Дружба наша могла показаться странной стороннему глазу из-за разницы в возрасте: господину Петракову было тридцать шесть лет. Когда-то он учился в Казанском университете на медицинском факультете, у Петра Францевича Лесгафта, но когда профессора Лесгафта уволили и лишили права заниматься преподавательской деятельностью, Артемий решил оставить учебу и подал прошение об увольнении из университета – «по расстроенному здоровью и домашним обстоятельствам». Занятно, но за четверть века до него из Казанского университета совершенно с такой же формулировкой уволился любимый мною Лев Николаевич Толстой, только с юридического факультета. Потом Артемий Васильевич служил в Казанской губернской казенной палате, однако отставился и оттуда – поговаривали, из-за амурной истории. И то сказать – Петраков что в Казани, что в наших краях имел известность ловеласа.
Я даже в последнее время, как Аленушка вступила в возраст, стал немного опасаться его визитов. Успокоился, правда, когда обнаружил, что ни о ком ином Артемий Васильевич не говорил, кроме как о новом объекте своей страсти, какой-то красавице необыкновенной, посетившей, по его словам, дом в Бутырках исключительно для знакомства с ним. Из прозрачных намеков можно было понять также, что красавица еще и не бедна. Я настолько привык к облигатным в последнее время громким воздыханиям Петракова о «завоевательнице его сердца», что непременно сам справлялся о том, как обстоят дела на любовном поприще.
Визиты Петракова радовали меня, ибо Артемий Васильевич был остроумным собеседником и человеком неизменно жизнерадостным. Вот и сейчас, увидев меня, он широко раскрыл дружеские объятья, округлое сангвиническое лицо его, румяное от мороза, расплылось в искренней приветливой улыбке, а опушенные мягкими ресницами глаза, и так всегда широко отворенные, распахнулись еще больше. Но от душевного расстройства меня, к сожалению, не хватило даже на легкую ответную усмешку.
– Вы, я вижу, все в делах да заботах? – Артемий Васильевич весело подмигнул мне, но, услышав о происшествии, посерьезнел. – Эка беда… – протянул он, опуская руки. – Печальное событие, печальное. То-то я смотрю – на вас лица нет, любезный Николай Афанасьевич… – Петраков внимательно заглянул мне в глаза, окинул пристальным и отчего-то суровым взглядом мельника. – А давайте-ка я вас подвезу, я ведь в кибитке, – предложил он. – Что ж по морозу-то ходить? Тут, чай, полторы версты будет.

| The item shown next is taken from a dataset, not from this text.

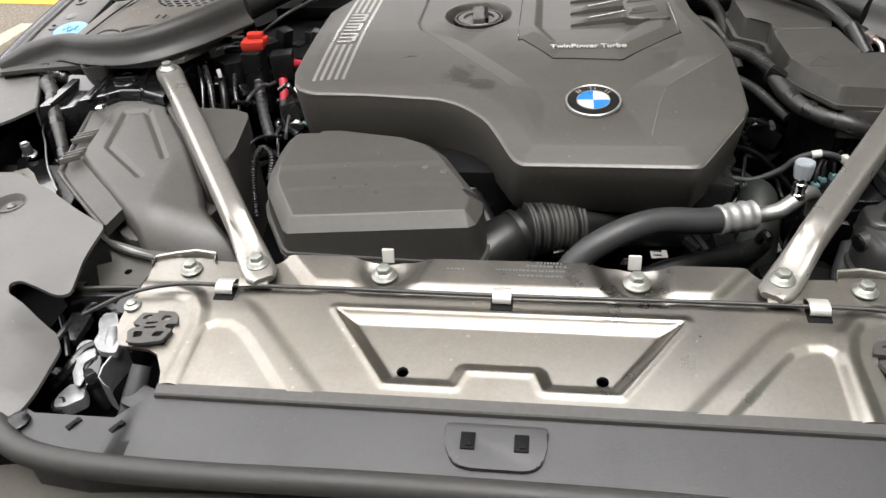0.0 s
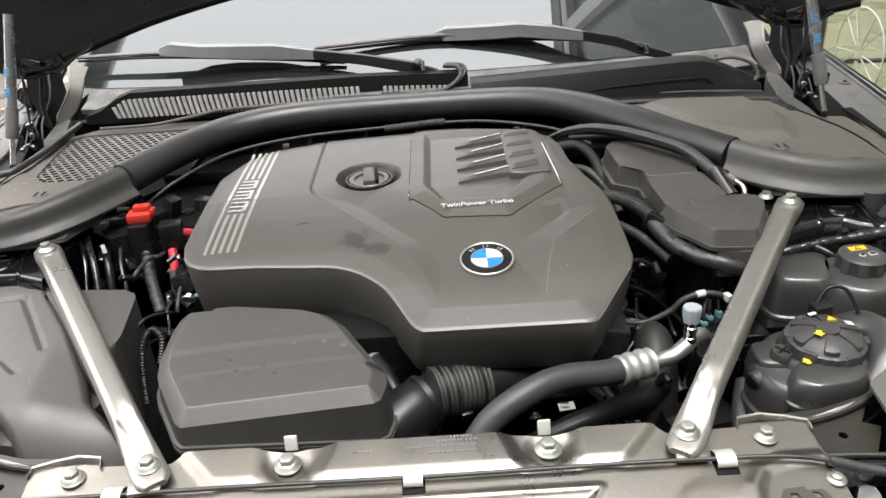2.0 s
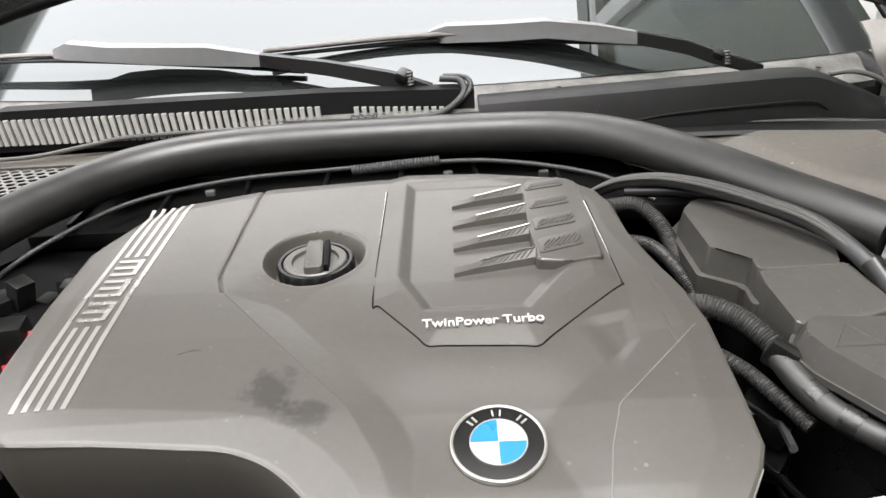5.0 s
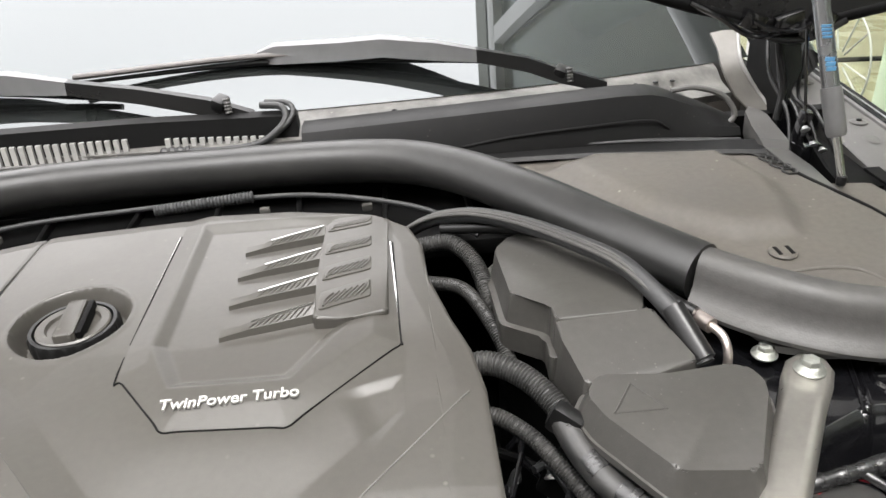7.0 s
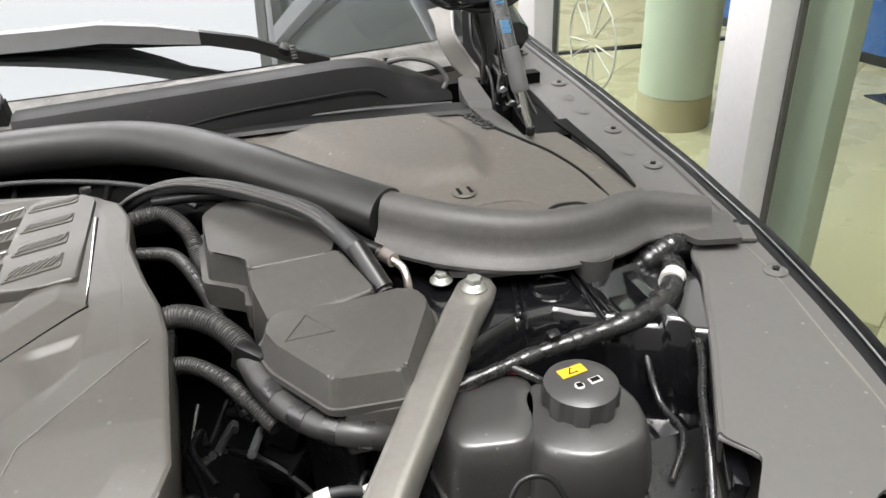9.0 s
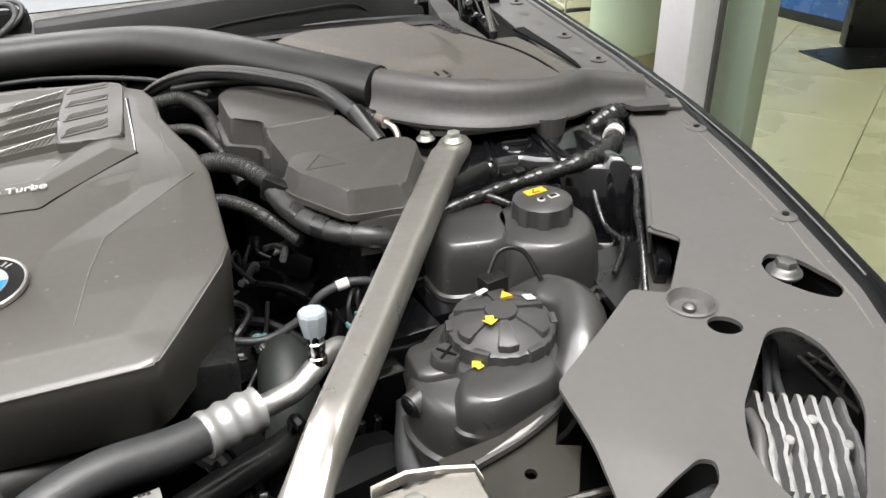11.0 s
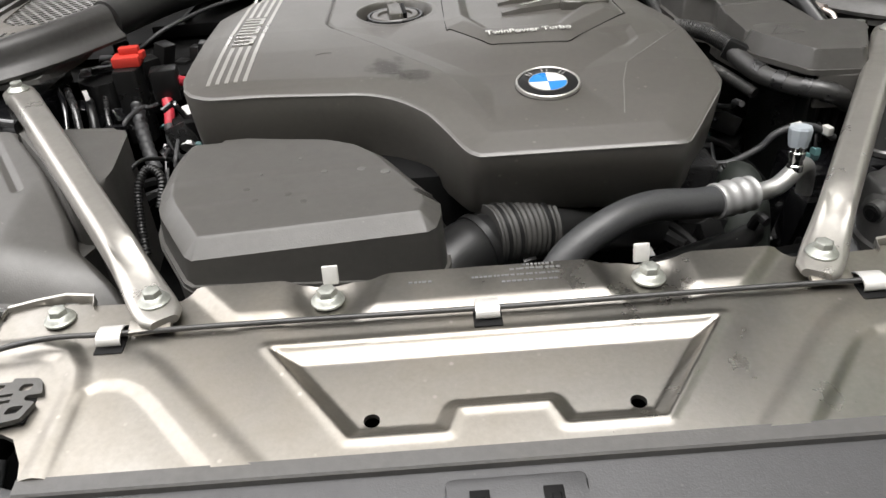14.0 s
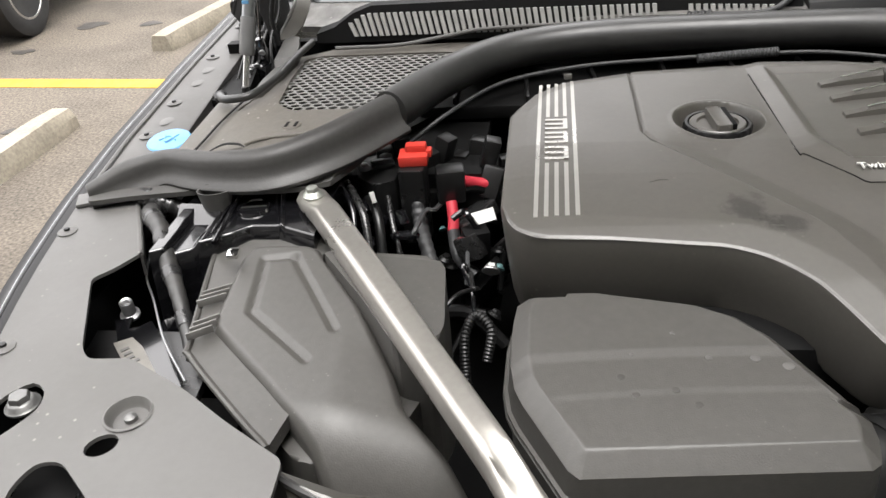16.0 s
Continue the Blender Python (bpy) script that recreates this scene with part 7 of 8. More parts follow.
arrow((0.448, 0.612, 0.9452), 0.0105, 165, BRIGHTYELLOW, rcap)
arrow((0.427, 0.589, 0.9255), 0.0095, 20, BRIGHTYELLOW, tb)
part("mark", prism([(0.467, 0.634), (0.478, 0.634), (0.4725, 0.643)], 0.9440, 0.9466, 0), YELLOW, rcap, "yellow warning triangle", smooth=0)
part("mark", block((0.009, 0.008, 0.0008), (0.491, 0.631, 0.9428), (0, 14, 8), 0), WHITE, rcap, smooth=0)
part("mark", block((0.010, 0.005, 0.0008), (0.459, 0.653, 0.9432), (0, 0, 20), 0), WHITE, rcap, smooth=0)
part("bleed_screw", lathe([(0.006, 0), (0.0125, 0), (0.0125, 0.012), (0.011, 0.014), (0.004, 0.013)], 24, pose(0.413, 0.617, 0.908)), TANK, tb)
part("cross_slot", merged(block((0.018, 0.002, 0.0012), (0.413, 0.617, 0.9218), (0, 0, 40), 0), block((0.018, 0.002, 0.0012), (0.413, 0.617, 0.9220), (0, 0, 130), 0)), DEEP, tb, smooth=0)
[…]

Действительно, место, о котором говорил мельник, находилось примерно в полутора верстах от моего дома. Поначалу я отказался – чтобы не причинять Петракову беспокойства. Погода была вполне по нашим краям мягкая. Солнце стояло довольно высоко, морозец обнаруживал себя, но не кусался, небо отличалось морозной прозрачностью. На деревьях искрился иней, придавая стволам и веткам видимость хрупкости, и казалось, что это вовсе не липы и не грабы, а причудливые изделия, изготовленные неведомым мастером из особого, серебристо-черного фарфора. В другое время я прогулялся бы до речки даже с удовольствием. Однако сейчас, от того, что предстояло увидеть, настроение мое было куда как мрачным.